En juin 1976, alors que les socialistes wallons réunis en congrès à Jolimont
approuvent le projet de régionalisation définitive élaboré par le bureau du
PSB, André Cools reprend l’initiative et propose aux autres partis (au
pouvoir) de discuter de son plan. En accord avec les souhaits de la FGTB, ce
projet de révision constitutionnelle servira de référence durant toute la
période de négociations conduisant à la réforme de 1980 ; il prévoit la
suppression des provinces, des conseils culturels et du Sénat ; il crée
trois régions (Wallonie, Flandre, Bruxelles) dotées de réels pouvoirs
politiques (exécutif et législatif distincts du national) et financiers. Les
compétences des trois régions recouvrent la politique d’expansion
économique, l’emploi, la législation industrielle, la politique foncière, le
logement, l’agriculture, l’infrastructure touristique, la politique
familiale et démographique, l’hygiène, la chasse, la pêche, l’urbanisme, la
restructuration et le renforcement des pouvoirs locaux. De 1976 à 1980, le
président du PSB devient le porte-parole du front des francophones
(PSB-FDF-PSC) et négocie pas à pas le processus de mise en application de
l’article 107quater, qu’il avait contribué à faire inscrire dans
la Constitution (1970), passant du Pacte d’Egmont (1977) au Stuyvenberg
(1978) avant que la loi de régionalisation soit enfin votée durant l’été
1980. Ses choix communautaires et sa manière de négocier seront diversement
appréciés tant au sein de son parti qu’au sein du Mouvement wallon.

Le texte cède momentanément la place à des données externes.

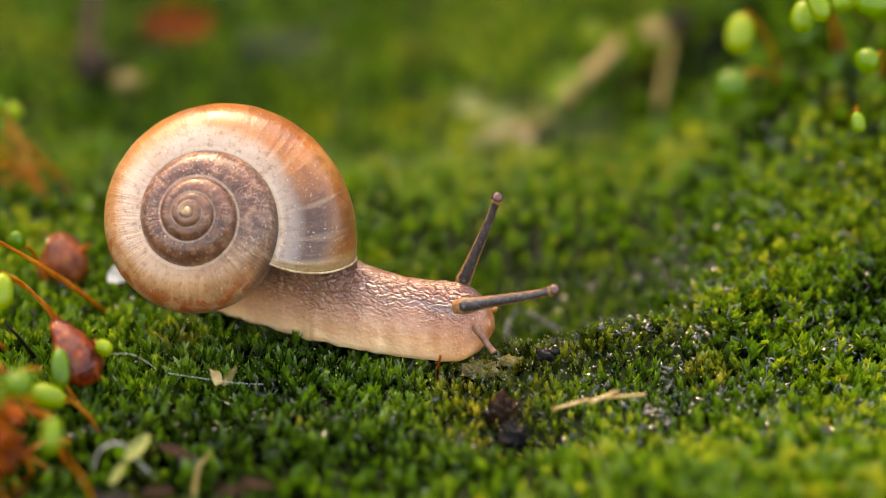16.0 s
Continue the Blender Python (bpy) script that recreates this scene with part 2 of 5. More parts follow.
def skin_material(name, dark=0.0):
    m, nt, p = graph(name)
    vec = coords(nt)
    sep = nt.nodes.new("ShaderNodeSeparateXYZ")
    nt.links.new(vec, sep.inputs[0])
    mott = noise_tex(nt, vec, 0.9, 4.0)
    mp = coords(nt, (900, 1500, 1500))
    nz = node(nt, "ShaderNodeTexNoise", Scale=1.1, Detail=2.0)
    nt.links.new(mp, nz.inputs["Vector"])
    warp = nt.nodes.new("ShaderNodeVectorMath")
    warp.operation = "ADD"
    nt.links.new(mp, warp.inputs[0])
    nt.links.new(nz.outputs["Color"], warp.inputs[1])
    vor = node(nt, "ShaderNodeTexVoronoi", Scale=2.7, Randomness=1.0)
    vor.feature = "SMOOTH_F1"
    vor.inputs["Smoothness"].default_value = 0.35
    nt.links.new(warp.outputs[0], vor.inputs["Vector"])
    z = calc(nt, "ADD", sep.outputs[2], calc(nt, "MULTIPLY", calc(nt, "SUBTRACT", mott, 0.5), 2.0))
    col = ramp(nt, calc(nt, "MULTIPLY", z, 0.17), [(0.0, (0.58, 0.36, 0.18)), (0.15, (0.46, 0.235, 0.11)), (0.34, (0.34, 0.148, 0.072)), (0.54, (0.22, 0.085, 0.042)), (0.80, (0.14, 0.050, 0.024))])
    front = ramp(nt, calc(nt, "ADD", calc(nt, "MULTIPLY", sep.outputs[0], 0.1), 0.9), [(0.35, (0, 0, 0)), (0.95, (1, 1, 1))])
    col = mixc(nt, calc(nt, "MULTIPLY", front, 0.75), col, mixc(nt, 1.0, col, (0.74, 0.40, 0.20), "MULTIPLY"))
    cell = ramp(nt, vor.outputs["Distance"], [(0.25, (1, 1, 1)), (0.62, (0.66, 0.58, 0.54))])
    upper = ramp(nt, calc(nt, "MULTIPLY", z, 0.17), [(0.32, (0, 0, 0)), (0.60, (1, 1, 1))])
    col = mixc(nt, calc(nt, "MULTIPLY", upper, 0.8), col, mixc(nt, 1.0, col, cell, "MULTIPLY"))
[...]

En 1980,
les journalistes politiques le désigne comme l’homme politique de l’année.
C’est sous sa présidence que le PSB devient le Parti socialiste. Après avoir
défendu pendant des années le plus petit commun multiple entre les
socialistes wallons, flamands et bruxellois, André Cools a ainsi décidé de
partir à la recherche du plus grand commun dénominateur entre socialistes
wallons et bruxellois. Le 27 janvier 1979, la séparation PS/SP est
consacrée. Dans une Lettre ouverte à des citoyens désemparés, André
Cools fait du “ communautaire ” la question essentielle à résoudre : sans
régionalisation de l’État, aucun problème (économique, social ou autres) ne
peut être réglé (Le Peuple, 10 février 1979).
Coprésident du PSB et premier président du PS, André Cools cède son poste à
Guy Spitaels dont il soutenait la candidature en 1981. L’année 1982 marque
un changement encore plus radical dans sa perception de la problématique
wallonne. Il constate amèrement que les efforts qu’il a déployés pendant
vingt ans pour maintenir la Belgique, en étant conscient des spécificités
régionales, ont échoué. Se rapprochant des conclusions de François Perin
suivant lesquelles la Belgique va éclater en deux ou en trois, il se dit
favorable à un régionalisme radical proche d’une forme de co-fédéralisme
(Le Soir, 29 avril 1982). Dénonçant l’insupportable domination de
l’État CVP même sur la Wallonie, il œuvre en faveur d’un
approfondissement de la deuxième réforme de l’État qui a créé des
Communautés et des Régions disposant d’un Exécutif et d’une Assemblée
légiférant par décret.
Président du Parlement wallon qu’il avait appelé de ses vœux, il réclame
l’installation à Namur de l’Exécutif régional wallon. Sans la présence de
l’Exécutif en Wallonie, auprès de l’Assemblée, la régionalisation risque de
n’être qu’une idée et non un fait établi (Le Soir, 21 octobre
1982). Ministre de la Région wallonne (1988-1990), il attache notamment son
nom au décret sur l’eau avant de se retirer de la vie politique, le 1er
mai 1990. À la tête d’un véritable réseau économique qu’il avait tissé, il
entendait continuer à œuvrer pour le développement économique de la région
liégeoise, lorsque, le 18 juillet 1991, un bras meurtrier met violemment un
terme à sa vie. Le procès visant à élucider cet assassinat s’est ouvert à
Liège le 17 octobre 2003. Fin décembre, la sentence était rendue : les
tueurs et commanditaires immédiats étaient condamnés.